Abortion as a means of contraception will be necessary in this country for a long while to come, and I will support its availability. (page 388)

But she found committing abortions to be emotionally difficult, and was troubled by seeing women come back for repeat abortions:

 I always felt as though I were sitting in the middle of a minefield when I performed abortions. Sometimes I got angry when I performed a fourth abortion on a woman who simply didn’t use contraception… I stopped doing abortions. I was tired of mucking around in women’s ambivalence about their fertility, and I was tired of performing repeated abortions on women who came back every year for the procedure. (pages 384, 388)

Some women were ambivalent about ending their pregnancies, while other women came back for abortions again and again with little thought.

Pro-abortion activists often argue that abortion is merely the removal of a blob of cells or, as abortionists say, “tissue” or “products of conception.” Yet this abortionist was angry at women who came in for multiple abortions. If abortion is a benign operation, like removing a tumor or pulling out a wisdom tooth, why would a doctor get angry when women have more than one?

Despite committing many abortions, Northrup knew that there was more to abortion than removing “tissue.” She would have seen the torn-apart bodies of preborn children. She knew that abortion was far more momentous than pro-abortion activists often claim.

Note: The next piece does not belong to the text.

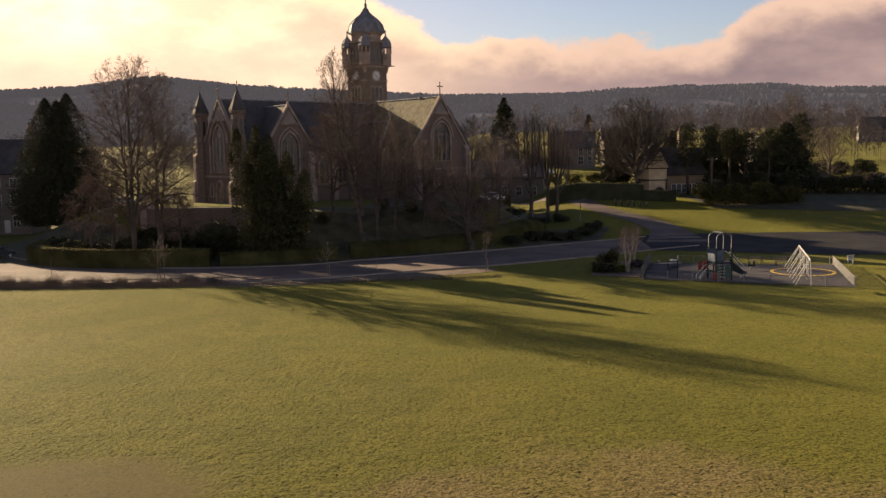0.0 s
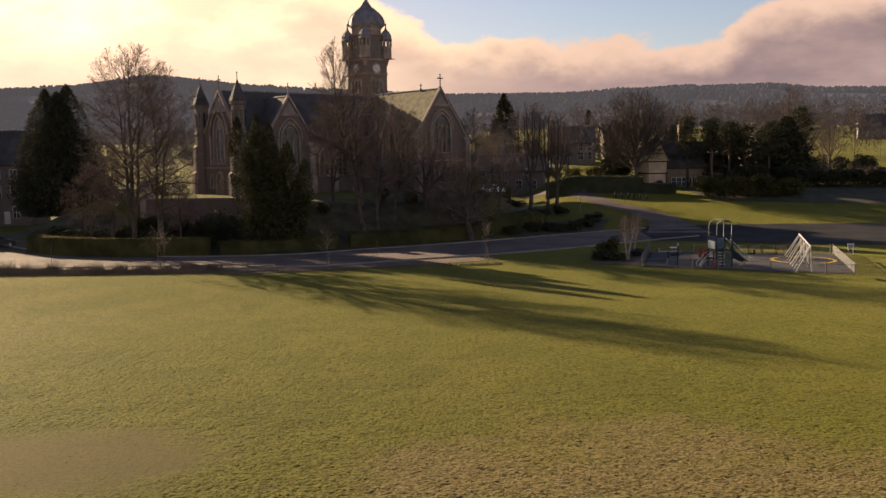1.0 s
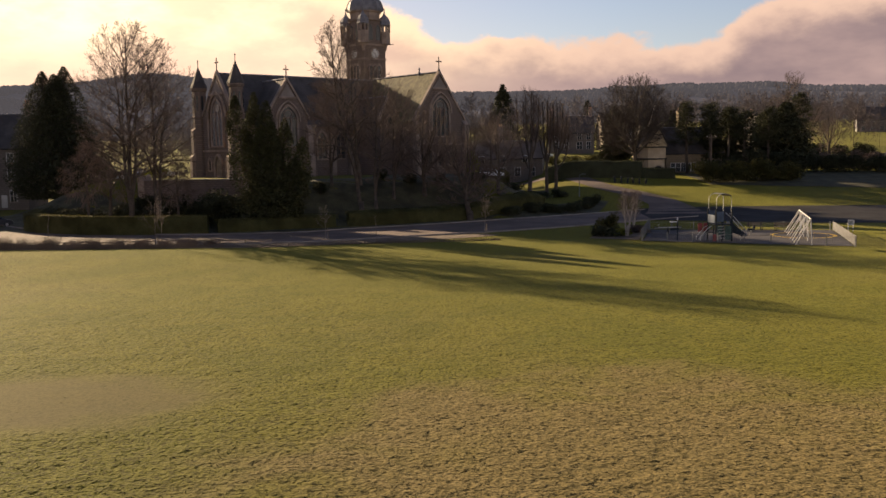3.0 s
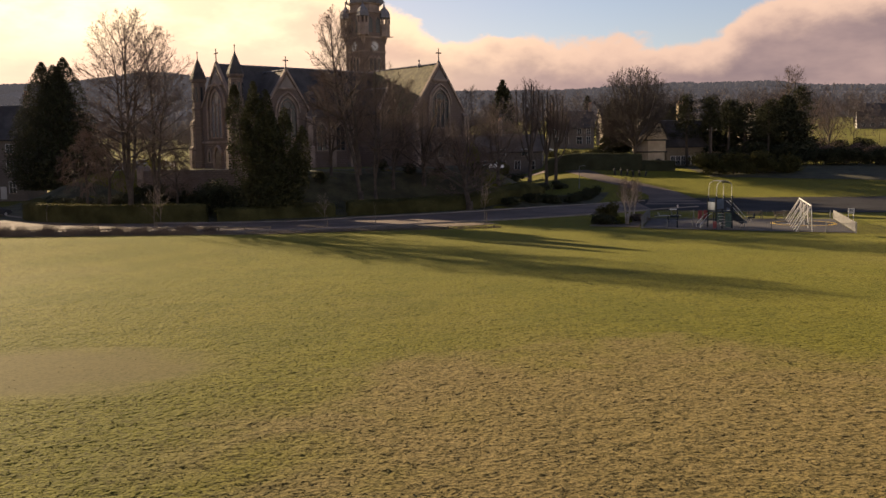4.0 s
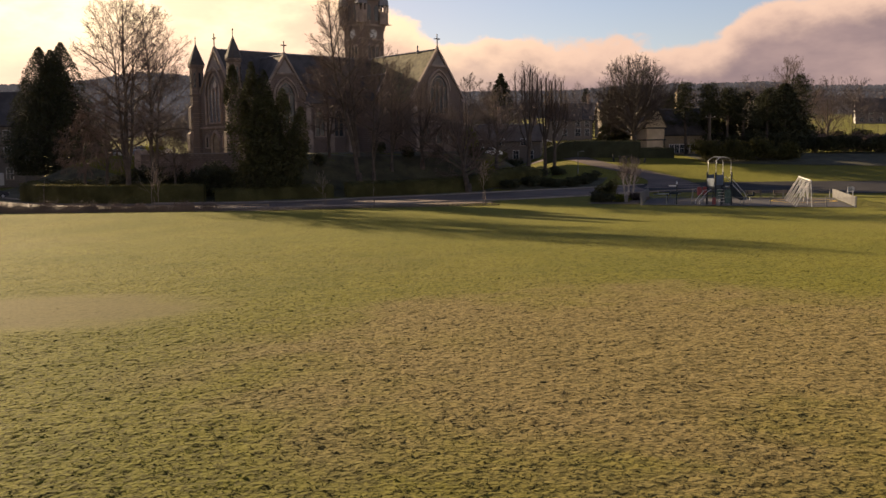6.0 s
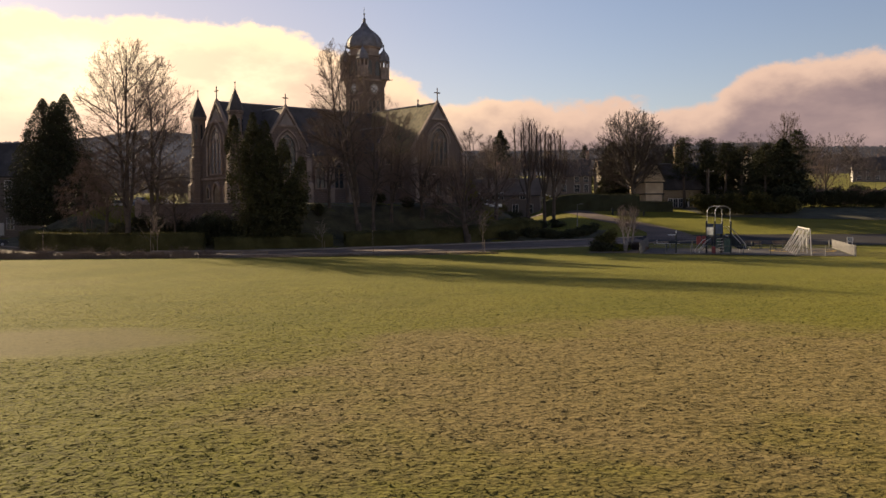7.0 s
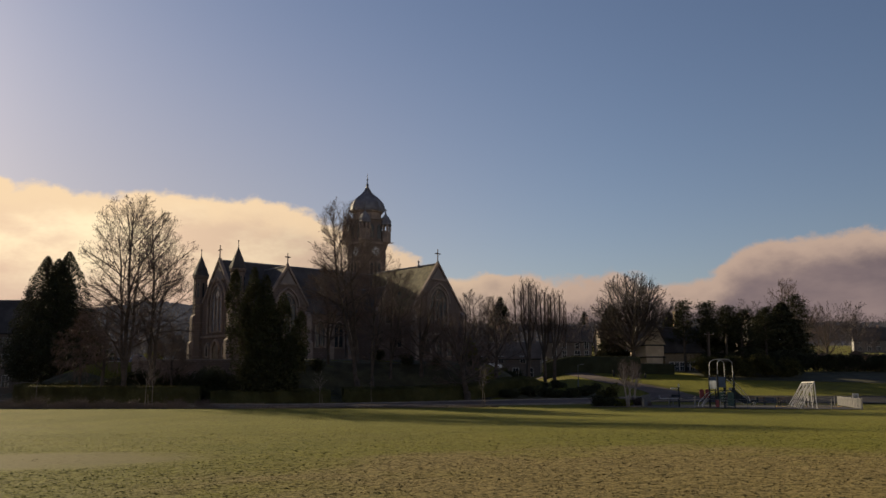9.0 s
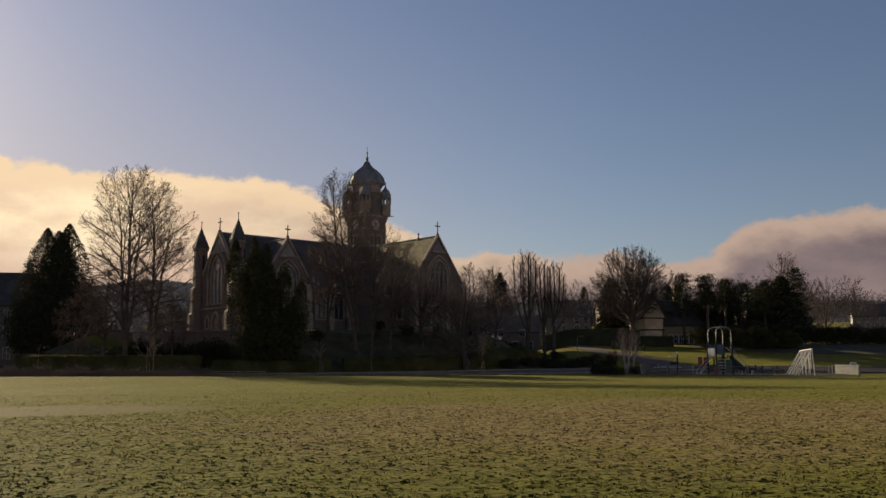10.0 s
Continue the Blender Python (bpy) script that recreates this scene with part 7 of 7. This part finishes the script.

Although a supporter of legal abortion, Northrup can’t help but think that repeat abortions are not good for women:

Despite the safety of abortion, I believe that repeated abortions weaken the hara or body energy of the female. (page 387)

Northrup describes taking part in a ritual meant to give healing to those who have experienced or committed abortions:

 [I] participated in a healing abortion ritual performed by Janine Parvati Baker, author of Conscious Conception. Baker had learned the ritual from a Native American medicine woman. All the women at the meeting who had had abortions and those who had been deeply affected by them sat in an inner circle… In an outer circle surrounding this one sat all of us had ever seen or done an abortion. We were considered the “eyes” that had witnessed abortion. The outermost circle also included people whose friends and loved ones have had abortions. They were the “ears” that had witnessed abortion. Throughout an entire afternoon and into the evening both men and women spoke of – and let go of – years of previously unvoiced personal pain surrounding abortion. Baker, representing a conduit between the worlds, helped release the energy of the aborted spirits. (page 390)

Northrup’s new age beliefs are about “haras” and spirit energy, but it is clear that she has experienced pain from the abortions she committed. She also acknowledges the pain abortion has caused others – both men and women.

One wonders why Northrup maintains her pro-abortion stance. Perhaps she is not ready to face the full implications of a her career as an abortionist. The guilt that she would feel upon acknowledging her part in the deaths of many preborn children might require more than a healing ritual to assuage.

Yet she is more sensitive to the negative effects of abortion on herself and others than many abortion doctors.

Sadly, no healing ritual can make abortion moral. An abortion always results in a dead child. Whether the “spirit” of the baby can be released, the baby has been denied his or her life on earth. Abortion takes away the only life we know a child can have.